Since the Manipur disorder has national security implications, there is an urgent need to first restore peace and then look for workable solutions for the communities to find lasting peace.
So, what is the solution to get out of this stalemate and imbroglio?
There is no denying the fact that the central government has a strong desire to stabilize the situation in Manipur to keep the state and entire northeastern region stable and peaceful. However, to achieve that, it must first establish peace. One of the first steps is to induct more central armed police forces, like the Central Reserve Police Force and the Border Security Force, in the state for internal and border security. To restore trust and confidence of the Manipuri people, impose president’s rule in the state and let it continue until the situation on ground improves. Bring the perpetrators of violence and atrocities against women to justice expeditiously. Simultaneously, look for a long-term solution to the Manipur problem.

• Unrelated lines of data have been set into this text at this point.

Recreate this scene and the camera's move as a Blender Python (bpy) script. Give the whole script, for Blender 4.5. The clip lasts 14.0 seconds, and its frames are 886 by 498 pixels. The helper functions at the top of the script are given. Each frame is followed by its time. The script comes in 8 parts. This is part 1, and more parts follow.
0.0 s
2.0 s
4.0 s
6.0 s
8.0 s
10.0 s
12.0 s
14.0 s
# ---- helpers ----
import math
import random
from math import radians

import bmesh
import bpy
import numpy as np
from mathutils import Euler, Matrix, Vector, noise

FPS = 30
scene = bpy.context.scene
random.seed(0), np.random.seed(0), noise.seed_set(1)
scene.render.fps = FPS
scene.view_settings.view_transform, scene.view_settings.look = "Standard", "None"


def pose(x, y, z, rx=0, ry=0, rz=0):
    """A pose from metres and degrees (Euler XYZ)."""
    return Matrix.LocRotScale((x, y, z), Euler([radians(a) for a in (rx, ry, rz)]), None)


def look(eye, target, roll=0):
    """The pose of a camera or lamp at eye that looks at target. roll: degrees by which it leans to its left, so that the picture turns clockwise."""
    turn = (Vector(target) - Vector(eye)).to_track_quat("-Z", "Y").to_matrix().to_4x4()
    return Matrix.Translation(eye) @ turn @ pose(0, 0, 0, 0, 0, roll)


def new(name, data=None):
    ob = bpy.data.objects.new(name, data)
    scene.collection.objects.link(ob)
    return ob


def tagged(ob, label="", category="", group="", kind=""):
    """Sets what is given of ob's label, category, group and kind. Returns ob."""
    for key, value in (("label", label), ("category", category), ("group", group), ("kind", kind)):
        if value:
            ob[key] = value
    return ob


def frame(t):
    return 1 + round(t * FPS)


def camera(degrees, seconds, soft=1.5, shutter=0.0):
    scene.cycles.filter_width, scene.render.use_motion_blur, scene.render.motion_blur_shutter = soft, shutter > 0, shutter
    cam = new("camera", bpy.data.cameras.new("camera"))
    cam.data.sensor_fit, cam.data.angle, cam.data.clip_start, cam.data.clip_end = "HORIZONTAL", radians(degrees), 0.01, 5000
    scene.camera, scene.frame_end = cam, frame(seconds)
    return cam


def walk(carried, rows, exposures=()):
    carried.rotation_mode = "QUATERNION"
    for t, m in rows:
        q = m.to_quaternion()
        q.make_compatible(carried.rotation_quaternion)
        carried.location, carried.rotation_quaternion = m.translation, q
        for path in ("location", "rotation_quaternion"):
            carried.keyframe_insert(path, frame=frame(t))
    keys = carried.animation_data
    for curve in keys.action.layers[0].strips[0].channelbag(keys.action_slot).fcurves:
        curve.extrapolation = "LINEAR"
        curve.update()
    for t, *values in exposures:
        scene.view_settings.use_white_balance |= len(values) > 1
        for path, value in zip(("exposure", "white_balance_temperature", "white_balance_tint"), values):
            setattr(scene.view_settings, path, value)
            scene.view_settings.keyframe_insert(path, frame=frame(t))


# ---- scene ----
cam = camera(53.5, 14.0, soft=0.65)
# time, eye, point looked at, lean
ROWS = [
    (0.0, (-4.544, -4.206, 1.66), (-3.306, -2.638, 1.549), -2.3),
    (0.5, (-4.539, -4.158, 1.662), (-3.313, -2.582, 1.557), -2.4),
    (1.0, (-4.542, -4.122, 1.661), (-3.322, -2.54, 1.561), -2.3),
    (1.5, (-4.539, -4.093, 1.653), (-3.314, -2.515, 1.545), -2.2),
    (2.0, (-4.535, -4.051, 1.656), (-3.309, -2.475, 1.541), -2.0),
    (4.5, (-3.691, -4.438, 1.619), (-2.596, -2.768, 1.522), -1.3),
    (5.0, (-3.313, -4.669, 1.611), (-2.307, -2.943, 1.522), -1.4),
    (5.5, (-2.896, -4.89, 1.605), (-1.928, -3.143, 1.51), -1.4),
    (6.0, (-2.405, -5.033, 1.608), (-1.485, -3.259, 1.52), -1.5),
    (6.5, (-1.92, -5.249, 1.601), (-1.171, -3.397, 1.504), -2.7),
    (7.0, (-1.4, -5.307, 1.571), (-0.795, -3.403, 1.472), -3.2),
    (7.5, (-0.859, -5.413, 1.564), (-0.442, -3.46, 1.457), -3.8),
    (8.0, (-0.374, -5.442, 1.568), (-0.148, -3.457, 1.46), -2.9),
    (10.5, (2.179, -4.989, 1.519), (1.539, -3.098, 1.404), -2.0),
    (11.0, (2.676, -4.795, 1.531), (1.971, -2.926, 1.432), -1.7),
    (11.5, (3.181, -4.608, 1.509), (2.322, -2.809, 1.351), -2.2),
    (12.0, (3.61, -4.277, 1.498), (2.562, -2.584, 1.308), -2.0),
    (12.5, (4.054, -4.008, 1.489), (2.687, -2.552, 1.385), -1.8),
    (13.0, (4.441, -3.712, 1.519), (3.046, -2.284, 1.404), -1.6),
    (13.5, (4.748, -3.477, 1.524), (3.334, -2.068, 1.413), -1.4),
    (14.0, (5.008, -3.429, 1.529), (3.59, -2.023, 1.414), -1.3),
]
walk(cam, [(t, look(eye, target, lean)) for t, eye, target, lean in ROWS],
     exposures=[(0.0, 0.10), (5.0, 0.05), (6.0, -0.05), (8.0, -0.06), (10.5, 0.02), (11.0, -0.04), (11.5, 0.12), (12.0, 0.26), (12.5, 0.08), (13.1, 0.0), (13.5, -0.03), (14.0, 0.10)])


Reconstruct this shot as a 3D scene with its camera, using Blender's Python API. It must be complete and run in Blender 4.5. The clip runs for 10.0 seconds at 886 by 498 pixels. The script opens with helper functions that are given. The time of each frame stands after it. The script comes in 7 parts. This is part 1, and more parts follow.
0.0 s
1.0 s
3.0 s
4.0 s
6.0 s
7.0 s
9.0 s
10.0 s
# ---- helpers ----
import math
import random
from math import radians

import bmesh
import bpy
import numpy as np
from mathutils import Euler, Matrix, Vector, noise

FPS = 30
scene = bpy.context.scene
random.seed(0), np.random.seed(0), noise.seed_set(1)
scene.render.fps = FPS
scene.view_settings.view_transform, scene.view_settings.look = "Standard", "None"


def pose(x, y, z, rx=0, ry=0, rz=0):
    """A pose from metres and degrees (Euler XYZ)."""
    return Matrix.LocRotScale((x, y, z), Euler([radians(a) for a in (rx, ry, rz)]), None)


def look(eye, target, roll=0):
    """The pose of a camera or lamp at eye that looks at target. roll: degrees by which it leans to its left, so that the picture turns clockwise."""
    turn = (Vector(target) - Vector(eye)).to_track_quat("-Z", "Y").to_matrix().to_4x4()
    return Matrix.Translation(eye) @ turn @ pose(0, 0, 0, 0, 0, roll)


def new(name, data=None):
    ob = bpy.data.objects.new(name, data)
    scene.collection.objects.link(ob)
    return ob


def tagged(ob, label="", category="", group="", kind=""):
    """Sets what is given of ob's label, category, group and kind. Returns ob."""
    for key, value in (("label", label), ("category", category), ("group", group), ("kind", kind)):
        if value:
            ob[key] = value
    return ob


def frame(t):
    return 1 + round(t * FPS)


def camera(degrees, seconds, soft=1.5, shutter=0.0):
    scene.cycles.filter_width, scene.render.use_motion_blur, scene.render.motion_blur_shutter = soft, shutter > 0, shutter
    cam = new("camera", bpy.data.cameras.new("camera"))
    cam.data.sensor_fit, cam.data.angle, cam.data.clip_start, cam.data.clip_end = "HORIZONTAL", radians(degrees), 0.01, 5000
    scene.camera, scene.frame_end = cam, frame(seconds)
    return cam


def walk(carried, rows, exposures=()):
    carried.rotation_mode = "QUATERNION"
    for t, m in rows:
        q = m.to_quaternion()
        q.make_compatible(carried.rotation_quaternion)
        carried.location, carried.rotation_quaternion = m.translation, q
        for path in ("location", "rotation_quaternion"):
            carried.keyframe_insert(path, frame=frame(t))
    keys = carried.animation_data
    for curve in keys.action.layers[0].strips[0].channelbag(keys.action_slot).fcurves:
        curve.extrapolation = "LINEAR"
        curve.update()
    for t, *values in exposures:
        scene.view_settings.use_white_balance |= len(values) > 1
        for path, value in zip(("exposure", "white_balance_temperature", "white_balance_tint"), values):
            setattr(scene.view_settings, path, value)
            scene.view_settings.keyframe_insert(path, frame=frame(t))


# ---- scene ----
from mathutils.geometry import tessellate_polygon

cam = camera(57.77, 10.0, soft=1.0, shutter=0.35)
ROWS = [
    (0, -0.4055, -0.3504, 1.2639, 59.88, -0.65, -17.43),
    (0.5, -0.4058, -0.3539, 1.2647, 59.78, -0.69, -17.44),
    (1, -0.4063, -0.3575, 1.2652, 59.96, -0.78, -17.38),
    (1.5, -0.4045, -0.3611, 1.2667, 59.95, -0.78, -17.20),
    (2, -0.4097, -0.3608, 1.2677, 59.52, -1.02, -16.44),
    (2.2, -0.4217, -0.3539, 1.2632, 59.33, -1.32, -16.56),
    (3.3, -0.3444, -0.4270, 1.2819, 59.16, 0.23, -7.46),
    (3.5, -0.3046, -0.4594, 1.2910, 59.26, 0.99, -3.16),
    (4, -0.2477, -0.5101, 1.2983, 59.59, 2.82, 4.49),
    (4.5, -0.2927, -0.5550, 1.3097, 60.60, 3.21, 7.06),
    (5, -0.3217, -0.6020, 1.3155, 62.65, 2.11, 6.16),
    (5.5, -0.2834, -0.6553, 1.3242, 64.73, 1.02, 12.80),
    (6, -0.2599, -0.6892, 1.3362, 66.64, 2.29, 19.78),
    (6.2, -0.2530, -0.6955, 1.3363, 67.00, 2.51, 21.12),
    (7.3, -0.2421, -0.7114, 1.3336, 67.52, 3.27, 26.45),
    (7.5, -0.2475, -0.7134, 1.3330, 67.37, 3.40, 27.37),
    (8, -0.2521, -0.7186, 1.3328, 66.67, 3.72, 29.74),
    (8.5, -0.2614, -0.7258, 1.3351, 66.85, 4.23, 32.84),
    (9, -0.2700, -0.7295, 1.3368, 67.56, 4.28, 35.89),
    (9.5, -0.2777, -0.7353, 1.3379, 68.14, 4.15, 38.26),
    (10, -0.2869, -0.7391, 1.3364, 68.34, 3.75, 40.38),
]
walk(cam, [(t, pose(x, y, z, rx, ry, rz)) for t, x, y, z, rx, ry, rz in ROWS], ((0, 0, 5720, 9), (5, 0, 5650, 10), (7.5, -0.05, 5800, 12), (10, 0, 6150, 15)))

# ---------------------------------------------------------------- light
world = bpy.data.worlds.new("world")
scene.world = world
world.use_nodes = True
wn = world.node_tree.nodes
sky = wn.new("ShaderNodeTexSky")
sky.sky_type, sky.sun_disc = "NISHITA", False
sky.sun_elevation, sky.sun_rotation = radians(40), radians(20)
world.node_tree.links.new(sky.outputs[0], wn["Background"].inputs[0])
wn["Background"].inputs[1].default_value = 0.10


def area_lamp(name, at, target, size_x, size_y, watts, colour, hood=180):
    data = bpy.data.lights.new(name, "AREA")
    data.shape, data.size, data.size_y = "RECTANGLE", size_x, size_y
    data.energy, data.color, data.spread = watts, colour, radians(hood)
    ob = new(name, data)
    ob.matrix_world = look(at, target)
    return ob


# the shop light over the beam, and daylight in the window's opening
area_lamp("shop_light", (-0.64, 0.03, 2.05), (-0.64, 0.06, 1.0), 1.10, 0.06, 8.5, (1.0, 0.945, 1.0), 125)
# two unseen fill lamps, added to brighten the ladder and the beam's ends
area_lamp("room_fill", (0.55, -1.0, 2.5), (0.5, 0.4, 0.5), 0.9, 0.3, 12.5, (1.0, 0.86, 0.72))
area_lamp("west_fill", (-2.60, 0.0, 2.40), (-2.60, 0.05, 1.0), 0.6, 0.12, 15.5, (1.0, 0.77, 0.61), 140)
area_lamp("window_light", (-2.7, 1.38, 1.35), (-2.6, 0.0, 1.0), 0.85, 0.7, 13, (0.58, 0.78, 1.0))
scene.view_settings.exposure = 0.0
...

One of the probable courses could be to go into the whole gamut of issues by appointing a high-powered group on the pattern of Kargil Review Committee to deliberate upon the burning issues, then suggest short-term, medium-term, and long-term solutions to the issues. The group should consist of experts on the northeast and bureaucrats with impeccable integrity without any political affiliations.
Once submitted, the expert group’s report should be analysed by a group of ministers and its recommendations implemented in a phased manner. The situation in Manipur is complex. There are no easy solutions to the issue. The Narendra Modi-led Union government needs to take all the necessary steps to ensure lasting peace in Manipur, which will also strengthen our national security.
Disclaimer: The views expressed in the article are the author’s own and don’t necessarily reflect the views of India Sentinels.